The monkeying with the loop confused me, too. The map works. It's a map of the stations in the network. If the stations change, the map changes. THE SHAPES ARE FINE. LEAVE THE SHAPES ALONE.

I've never really understood the concept of bicycle parking at stations. I've never, ever seen anybody else park their bike. They always take it on board. Very understandable, too I don't see why anyone would pay for a bike, razz to the station, leave it there unattended (in such wonderful places as... Birkenhead!), and then travel many, many miles away and end up in some other place without my beloved bike to get me around.

If I had my way, I would cycle through the Mersey tunnel to work instead of getting the train. If you read the website about the Mersey tunnels though, they only let bicycles through the tunnel at very silly times.

I hope you weren't caught up in the replacement bus service between Birkenhead North and Hamilton Square just two weeks ago. It was quite horrific. I did eke some good out of it, I managed to indulge an odd hobby of mine.

Whenever I'm on a double decker bus, I can't help but prop a camera on the rail at the front window and film the journey.

I did the same out the side window when there was a replacement bus service from Birkenhead Central to Hooton a few days before that. I suppose I just like buses. (I complain about the buses all the damn time... I really do like them, though. When they arrive. If.)

Scott Willison said...

In all my travels round the network, I've never seen a bicycle parked at a station. I mean, to use Birkenhead Central as an example; the cycle racks are down on the platform, and consist of basically a metal bar. If these were secure enclosed spaces for bicycles I could understand the boast - but you may as well advertise that there are railings outside the station for all the difference it makes!

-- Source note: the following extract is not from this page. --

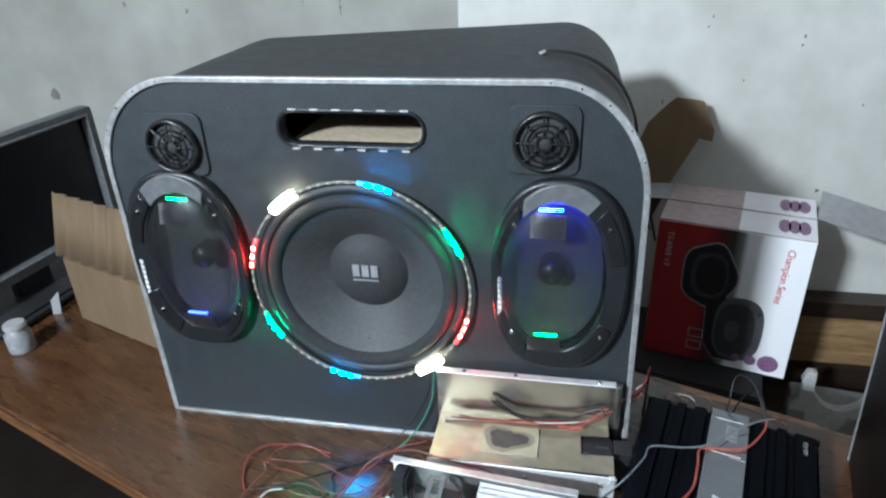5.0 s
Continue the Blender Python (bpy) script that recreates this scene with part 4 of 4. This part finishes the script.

I had no idea cycles were allowed throught the tunnel in any circumstances; somehow I have images of you riding along the pedestrian walkways and popping a wheelie over the emergency refuges...

I was trapped in the Birkenhead Central/Hooton rail replacement service of a few weeks back (since I work in Chester, it's easier to just go to Central than to go to my nearest station, Birkenhead Park, and change). Frankly if you can find anything to entertain you during a bus replacement service, I applaud you! Though I personally think a bus is nothing in comparism with a train ;-)

Scott Willison said...

Oh and as for the topic of Map! Rant, I am totally with you; it worked before, let it continue. I don't mean that the map should be set in stone - the legend that is Harry Beck acknowledged that "the thermos flask" was the best version of the Circle Line he'd seen, better than his own efforts - but it has to make sense, and that's why the new map annoys me: it violates the rules of common sense...

Anonymous said...

Speaking of maps: they've got the old style loop in the new Trio ticket leaflet. BUT! More importantly, they've FINALLY added a map showing where all the zone boundaries are. About bloody time.

Scott Willison said...

Yes, they've added the zone boundaries... just in time for you to see that there is no longer a zone E. Gits.